Bruce Matthews

Grand Rapids, Michigan-based independent singer/songwriter Bruce Matthews sings about what he knows best—the outdoors, family, brokenness, and his journey with his Creator. “You don’t live this long without a little time looking in the mirror,” Matthews says. “Some things you celebrate, and some not.   What you’re doing today with what you see there—that’s what matters most .” And some of what he’s doing is making deeply personal roots music.

In his youth he played in bands in central New York and later traveled the hotel bar circuit in the Northeast and Midwest before packing up his guitar and heading to graduate school. “My buddies and I had some fun and paid some dues, but music wasn’t going anywhere for me,” says Matthews. His career in outdoor and environmental education led to positions in New Hampshire, New York and Michigan, and eventually to becoming founding president of the Recreational Boating and Fishing Foundation (DC). He’s now executive director of the North Country Trail Association (MI).  The common denominator is linking people with the natural world in meaningful ways.  But music was secondary. “ I’d only dust off the guitar for a campfire now and then,”  he says.

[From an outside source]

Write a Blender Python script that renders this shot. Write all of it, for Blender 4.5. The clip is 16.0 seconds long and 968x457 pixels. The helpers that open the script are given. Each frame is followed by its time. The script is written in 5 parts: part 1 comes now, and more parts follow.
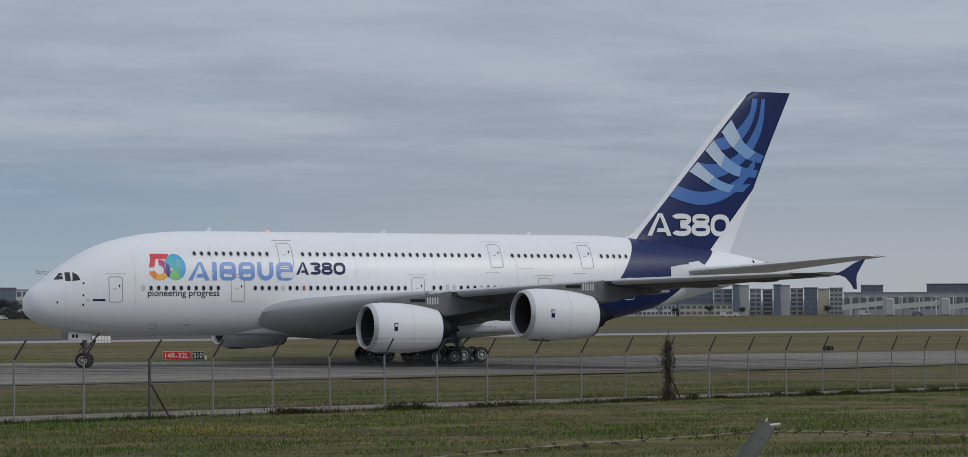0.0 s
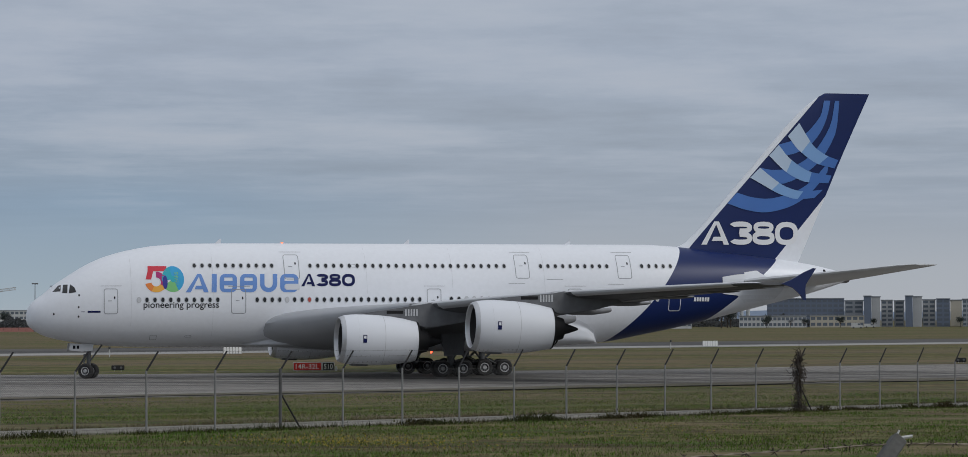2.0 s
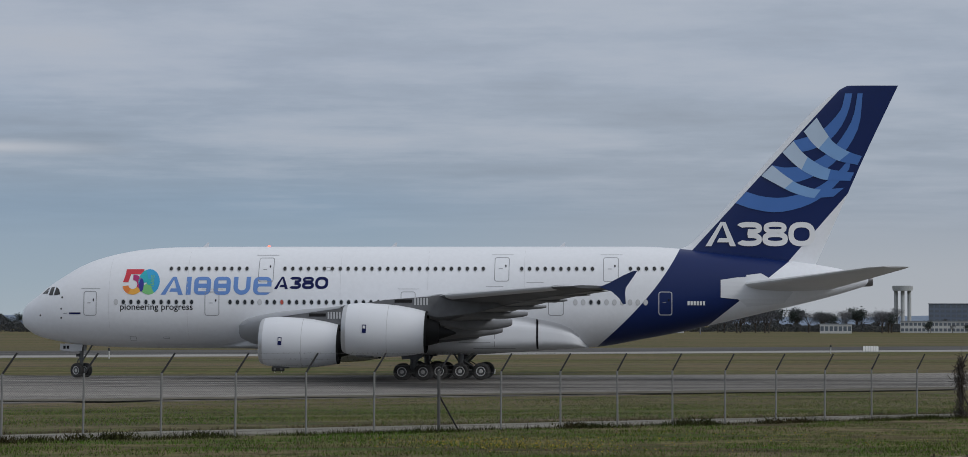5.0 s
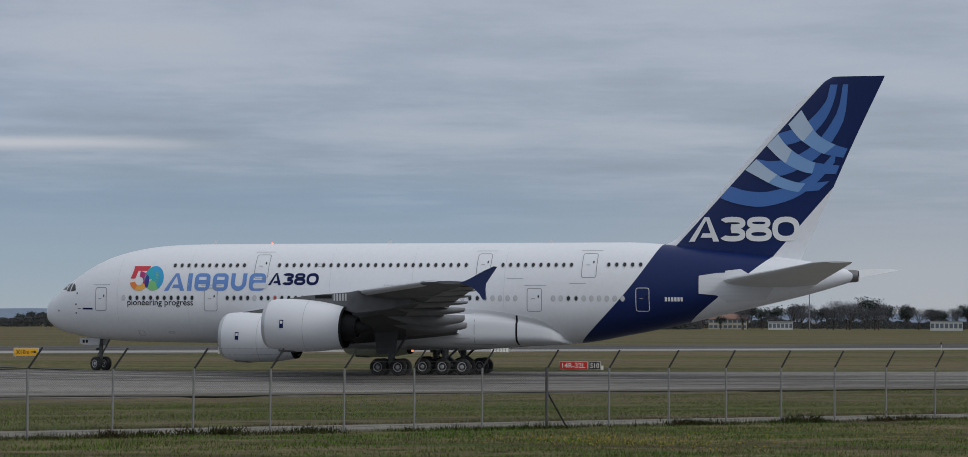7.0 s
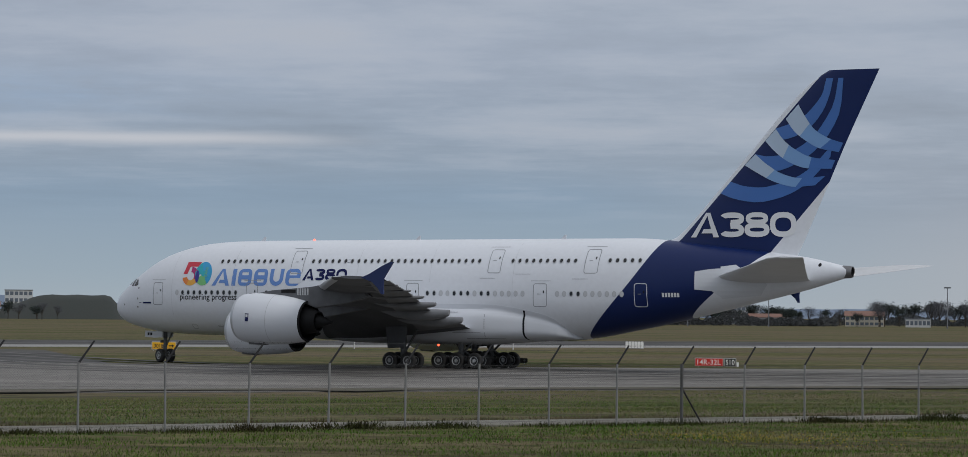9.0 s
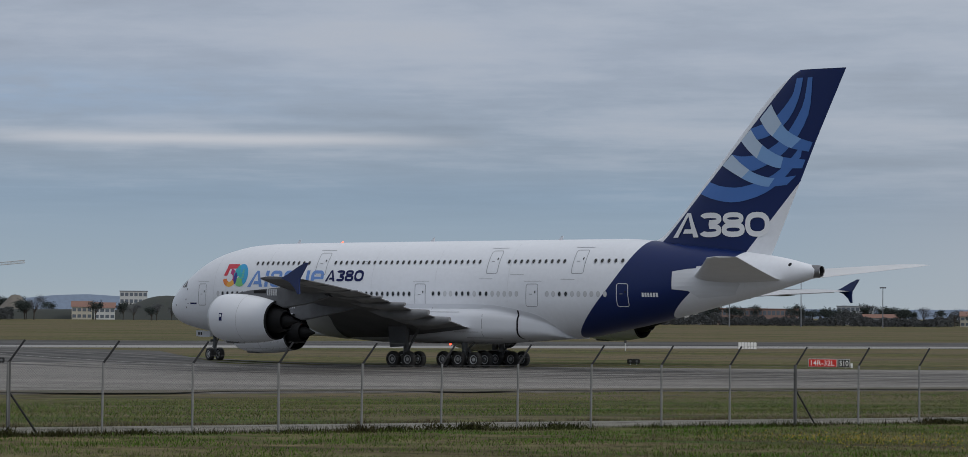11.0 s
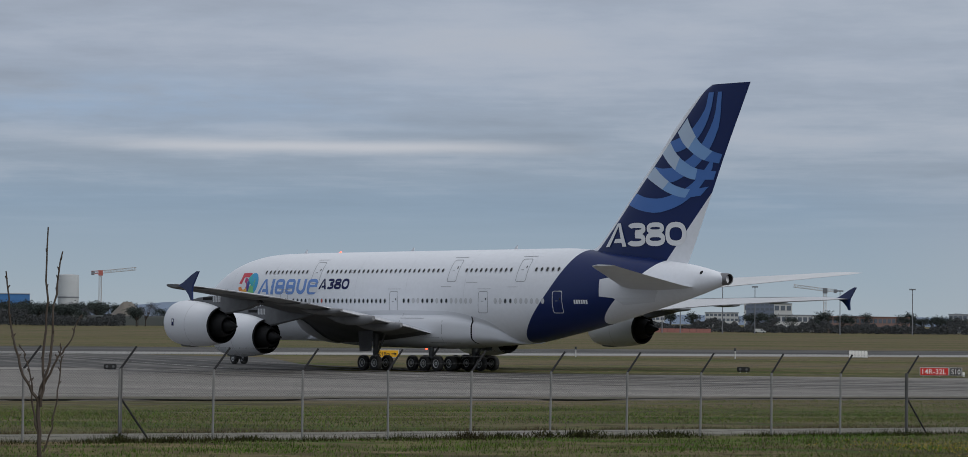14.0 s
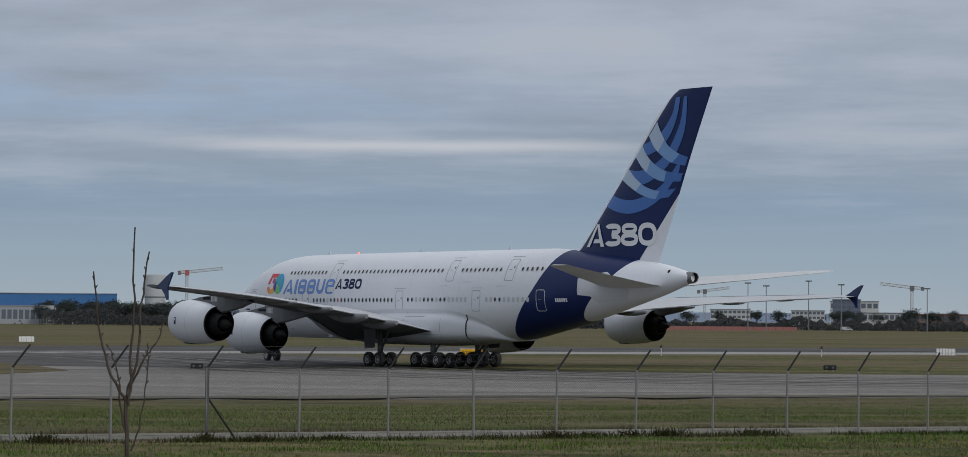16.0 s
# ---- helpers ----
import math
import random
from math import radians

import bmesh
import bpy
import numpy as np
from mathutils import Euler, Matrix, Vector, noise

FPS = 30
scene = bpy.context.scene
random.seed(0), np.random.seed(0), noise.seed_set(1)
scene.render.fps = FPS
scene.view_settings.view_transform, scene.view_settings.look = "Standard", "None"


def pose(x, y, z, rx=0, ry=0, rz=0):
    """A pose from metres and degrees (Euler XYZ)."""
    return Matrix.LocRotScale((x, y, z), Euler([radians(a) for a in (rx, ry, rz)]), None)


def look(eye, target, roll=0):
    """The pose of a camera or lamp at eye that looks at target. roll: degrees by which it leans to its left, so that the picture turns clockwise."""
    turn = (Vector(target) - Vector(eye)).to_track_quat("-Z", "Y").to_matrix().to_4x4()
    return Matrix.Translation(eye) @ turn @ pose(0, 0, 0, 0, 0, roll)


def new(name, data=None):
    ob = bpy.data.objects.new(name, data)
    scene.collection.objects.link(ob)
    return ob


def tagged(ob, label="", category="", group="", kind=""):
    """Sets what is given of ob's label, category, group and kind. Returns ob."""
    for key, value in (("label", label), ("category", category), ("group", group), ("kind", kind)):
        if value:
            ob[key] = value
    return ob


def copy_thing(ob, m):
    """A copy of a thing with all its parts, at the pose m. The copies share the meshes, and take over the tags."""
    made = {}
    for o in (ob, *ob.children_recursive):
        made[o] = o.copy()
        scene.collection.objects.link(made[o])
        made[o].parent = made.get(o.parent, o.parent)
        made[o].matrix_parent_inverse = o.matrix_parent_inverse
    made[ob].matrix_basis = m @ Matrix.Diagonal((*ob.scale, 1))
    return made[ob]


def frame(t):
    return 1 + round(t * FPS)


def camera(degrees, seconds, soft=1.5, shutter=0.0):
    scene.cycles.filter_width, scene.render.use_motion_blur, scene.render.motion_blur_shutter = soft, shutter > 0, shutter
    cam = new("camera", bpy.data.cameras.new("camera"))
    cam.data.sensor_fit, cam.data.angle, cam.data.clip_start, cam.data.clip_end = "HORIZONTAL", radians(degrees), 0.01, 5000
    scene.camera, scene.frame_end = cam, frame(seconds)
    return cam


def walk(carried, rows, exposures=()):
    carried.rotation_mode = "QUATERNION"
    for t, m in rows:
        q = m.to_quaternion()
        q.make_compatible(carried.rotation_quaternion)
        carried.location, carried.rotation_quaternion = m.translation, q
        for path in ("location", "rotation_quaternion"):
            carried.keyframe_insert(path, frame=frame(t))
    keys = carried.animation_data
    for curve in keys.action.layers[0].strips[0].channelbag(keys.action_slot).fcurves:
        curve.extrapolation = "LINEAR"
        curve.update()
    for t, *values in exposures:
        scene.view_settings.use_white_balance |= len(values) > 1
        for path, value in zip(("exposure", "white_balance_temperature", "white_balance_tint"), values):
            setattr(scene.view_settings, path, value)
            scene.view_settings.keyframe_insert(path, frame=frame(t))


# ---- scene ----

In 2007, when he started attending Ada Bible Church near Grand Rapids, MI., Matthews auditioned for and joined the worship team, and began leading music for the services there. At that point the musical floodgates re-opened, and original music began to flow.   Matthews started performing occasionally in area coffeehouses as well as on the church worship team. In 2012 he was chosen to perform at the Grand Rapids Festival of the Arts. His demo CD, Can’t Be About Me,” was also released in 2012. “The title says it all,” explains Matthews. “If there’s anything I’ve learned in this life, its that God is doing a mighty work in all of us, and the more I get myself out of the way and let Him lead, the better.”

Matthews’ music is a celebration of relationships, occasionally with a little humor thrown in. He’s not afraid to address brokenness. He fearlessly calls himself out, and invites others on a healing and redemptive journey. His roots music is ‘gut-honest and shot from the heart.’ A lot of it is spiritual, yet wrapped in worldly layers; sometimes it is hard to tell where one ends and the other begins, which maybe is his point. “Hopefully my music helps pick up the broken pieces and make them whole,” he says. “Because after all, it’s not the brokenness, but what you do with it, that matters.”